— START INFORMATION PROVIDED —

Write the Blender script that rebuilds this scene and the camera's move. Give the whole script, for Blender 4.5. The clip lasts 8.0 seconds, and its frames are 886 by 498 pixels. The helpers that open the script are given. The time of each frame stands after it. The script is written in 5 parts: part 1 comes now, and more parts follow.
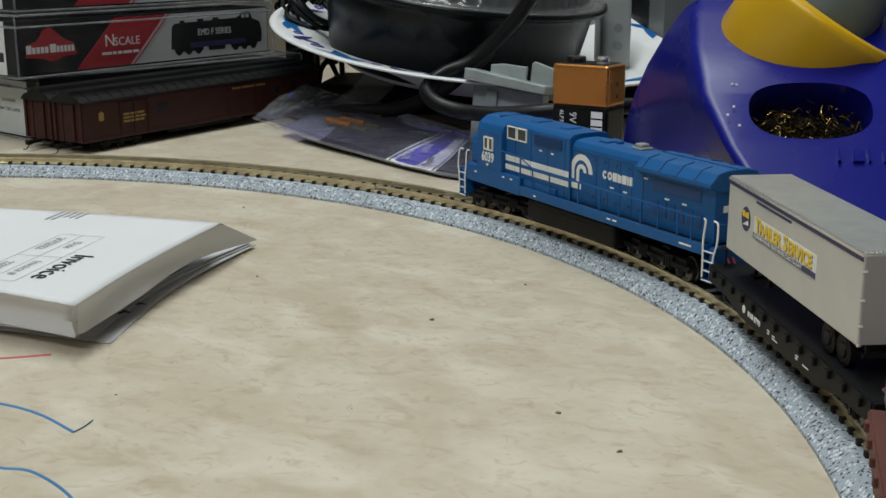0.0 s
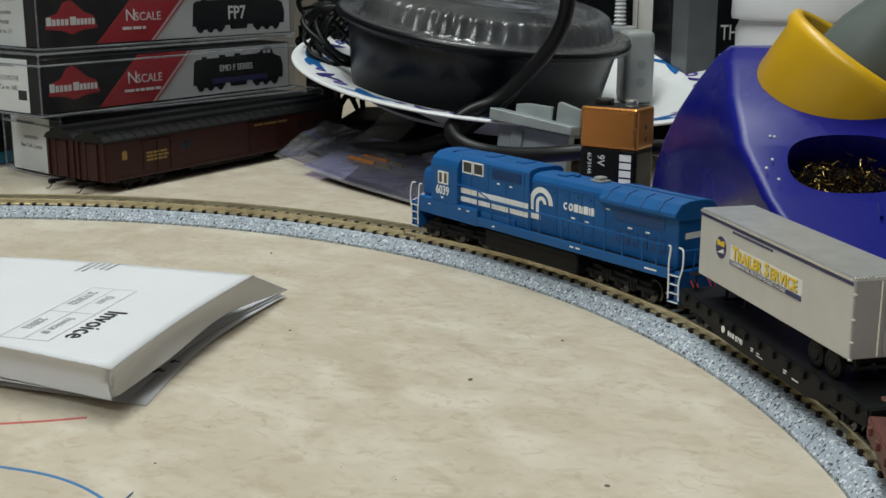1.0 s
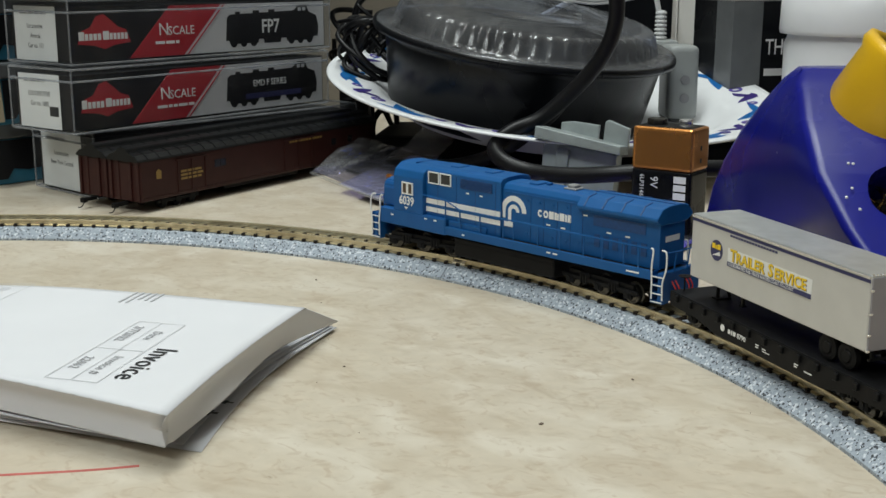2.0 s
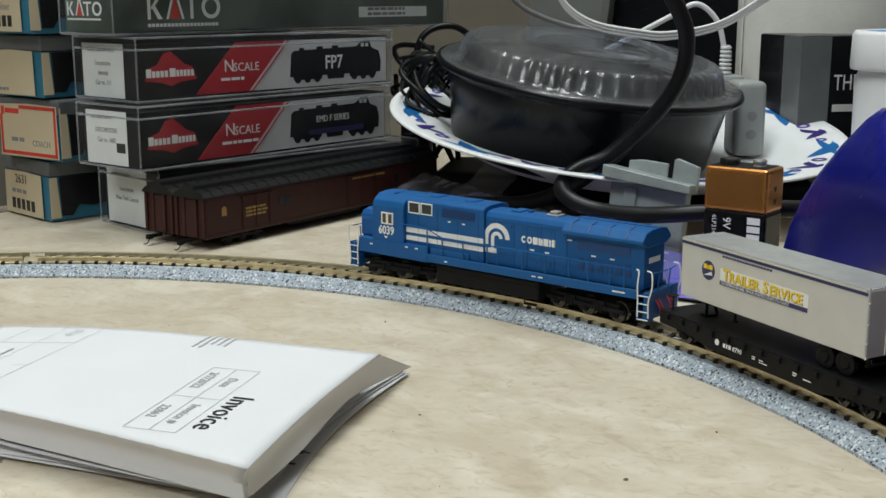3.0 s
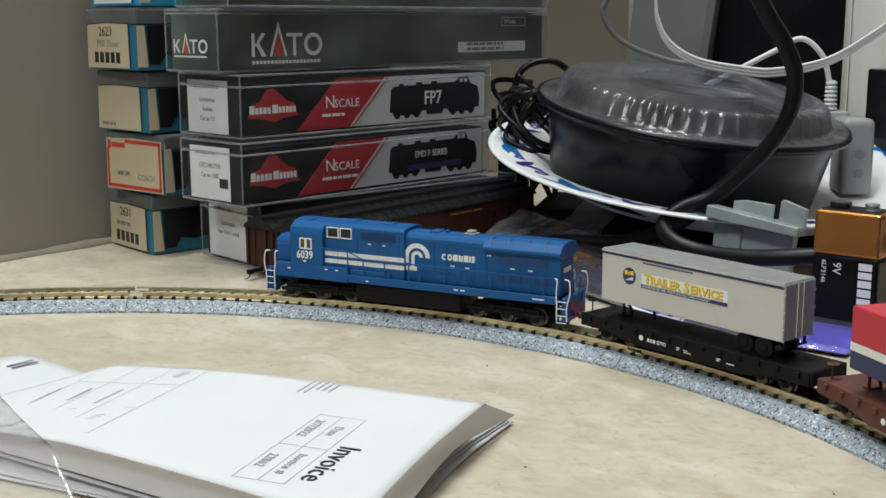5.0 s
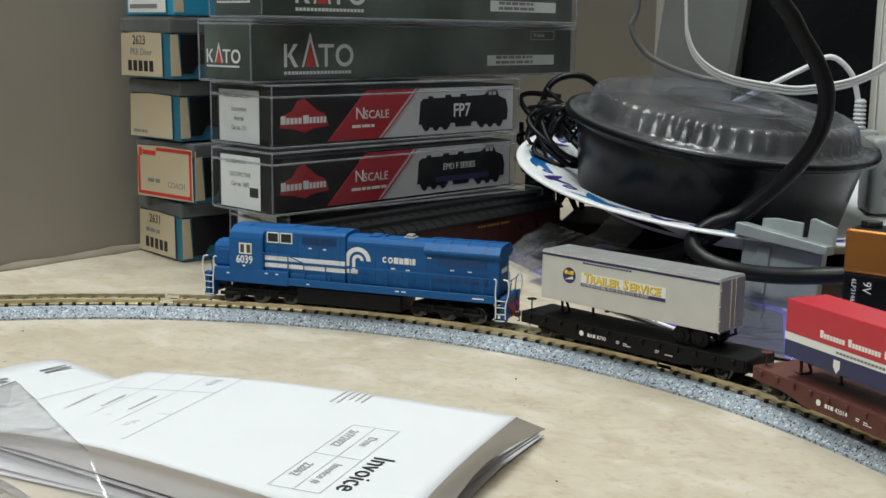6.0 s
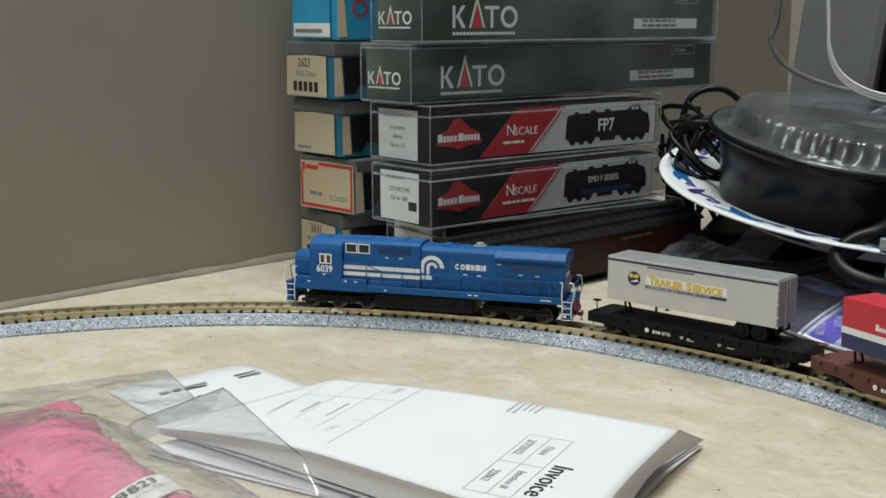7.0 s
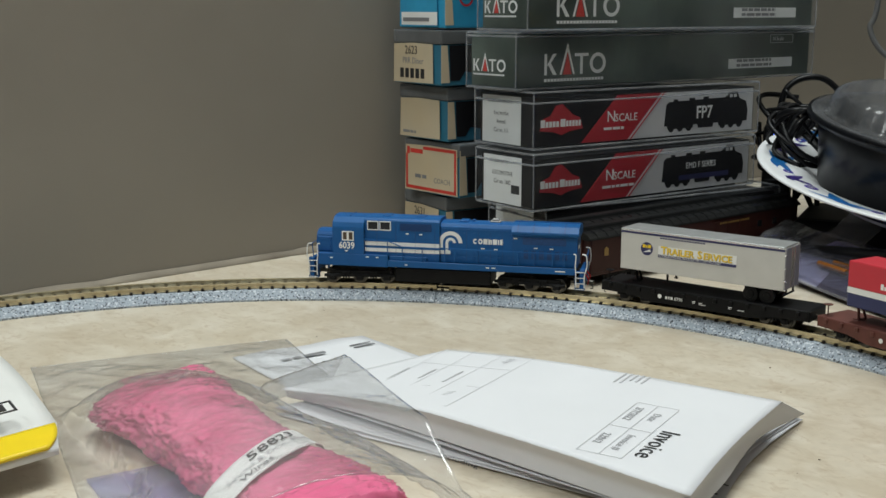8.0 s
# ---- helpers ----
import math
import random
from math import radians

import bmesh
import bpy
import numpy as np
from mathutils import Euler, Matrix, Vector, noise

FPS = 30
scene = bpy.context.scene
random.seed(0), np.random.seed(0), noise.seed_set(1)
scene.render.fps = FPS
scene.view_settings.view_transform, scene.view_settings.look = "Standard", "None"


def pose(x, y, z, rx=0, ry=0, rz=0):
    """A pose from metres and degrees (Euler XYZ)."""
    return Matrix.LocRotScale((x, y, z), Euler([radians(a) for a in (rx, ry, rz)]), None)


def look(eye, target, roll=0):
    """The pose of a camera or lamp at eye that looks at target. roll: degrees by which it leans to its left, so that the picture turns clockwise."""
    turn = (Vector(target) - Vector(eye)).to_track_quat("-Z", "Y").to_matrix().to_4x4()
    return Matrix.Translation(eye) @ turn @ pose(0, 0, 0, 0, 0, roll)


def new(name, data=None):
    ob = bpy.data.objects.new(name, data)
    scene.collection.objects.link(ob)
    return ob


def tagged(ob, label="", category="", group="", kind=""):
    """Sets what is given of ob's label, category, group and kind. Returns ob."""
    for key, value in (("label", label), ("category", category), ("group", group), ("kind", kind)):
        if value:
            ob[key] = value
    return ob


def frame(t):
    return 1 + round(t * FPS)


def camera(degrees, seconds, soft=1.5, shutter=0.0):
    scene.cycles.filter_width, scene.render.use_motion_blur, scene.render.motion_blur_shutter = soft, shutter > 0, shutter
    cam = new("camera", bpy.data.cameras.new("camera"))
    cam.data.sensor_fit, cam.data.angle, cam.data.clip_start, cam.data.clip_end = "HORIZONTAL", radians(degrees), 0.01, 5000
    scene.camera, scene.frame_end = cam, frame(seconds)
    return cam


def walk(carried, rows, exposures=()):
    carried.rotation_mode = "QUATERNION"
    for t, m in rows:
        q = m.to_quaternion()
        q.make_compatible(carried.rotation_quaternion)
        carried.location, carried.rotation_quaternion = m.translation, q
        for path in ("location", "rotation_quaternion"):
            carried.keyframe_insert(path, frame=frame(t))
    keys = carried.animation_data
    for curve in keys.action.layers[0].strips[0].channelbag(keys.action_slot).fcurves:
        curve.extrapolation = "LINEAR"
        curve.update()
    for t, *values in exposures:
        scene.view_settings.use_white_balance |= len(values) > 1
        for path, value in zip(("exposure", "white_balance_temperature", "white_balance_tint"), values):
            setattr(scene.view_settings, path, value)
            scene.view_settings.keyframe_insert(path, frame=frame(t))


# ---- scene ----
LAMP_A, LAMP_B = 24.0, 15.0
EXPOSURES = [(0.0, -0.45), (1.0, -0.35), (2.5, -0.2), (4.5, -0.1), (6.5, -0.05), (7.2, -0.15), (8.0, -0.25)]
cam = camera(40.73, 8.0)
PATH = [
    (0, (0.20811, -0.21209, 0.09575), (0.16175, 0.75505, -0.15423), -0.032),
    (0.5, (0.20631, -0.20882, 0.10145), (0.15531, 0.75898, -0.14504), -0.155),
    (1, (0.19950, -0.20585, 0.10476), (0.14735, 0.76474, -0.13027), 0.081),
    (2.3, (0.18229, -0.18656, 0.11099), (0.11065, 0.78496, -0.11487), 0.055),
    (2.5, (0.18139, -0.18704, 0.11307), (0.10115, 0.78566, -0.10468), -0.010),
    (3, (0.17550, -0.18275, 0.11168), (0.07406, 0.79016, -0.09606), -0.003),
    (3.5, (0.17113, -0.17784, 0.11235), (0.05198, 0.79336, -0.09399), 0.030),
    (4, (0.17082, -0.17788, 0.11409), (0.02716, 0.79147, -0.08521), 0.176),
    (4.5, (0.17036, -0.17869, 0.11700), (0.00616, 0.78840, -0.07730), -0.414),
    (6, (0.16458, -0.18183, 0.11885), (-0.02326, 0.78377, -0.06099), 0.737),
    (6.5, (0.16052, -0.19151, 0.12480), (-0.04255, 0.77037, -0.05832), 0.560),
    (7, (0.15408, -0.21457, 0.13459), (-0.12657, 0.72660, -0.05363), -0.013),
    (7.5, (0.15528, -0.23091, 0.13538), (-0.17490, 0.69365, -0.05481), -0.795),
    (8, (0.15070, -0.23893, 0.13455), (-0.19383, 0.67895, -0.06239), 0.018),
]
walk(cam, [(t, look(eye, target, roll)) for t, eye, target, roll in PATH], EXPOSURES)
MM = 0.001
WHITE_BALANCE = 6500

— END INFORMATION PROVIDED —

Return exactly, and only, the lines from the one containing "# ---- helpers" down to the one containing "scene.render.fps = FPS", with both of those lines included.

# ---- helpers ----
import math
import random
from math import radians

import bmesh
import bpy
import numpy as np
from mathutils import Euler, Matrix, Vector, noise

FPS = 30
scene = bpy.context.scene
random.seed(0), np.random.seed(0), noise.seed_set(1)
scene.render.fps = FPS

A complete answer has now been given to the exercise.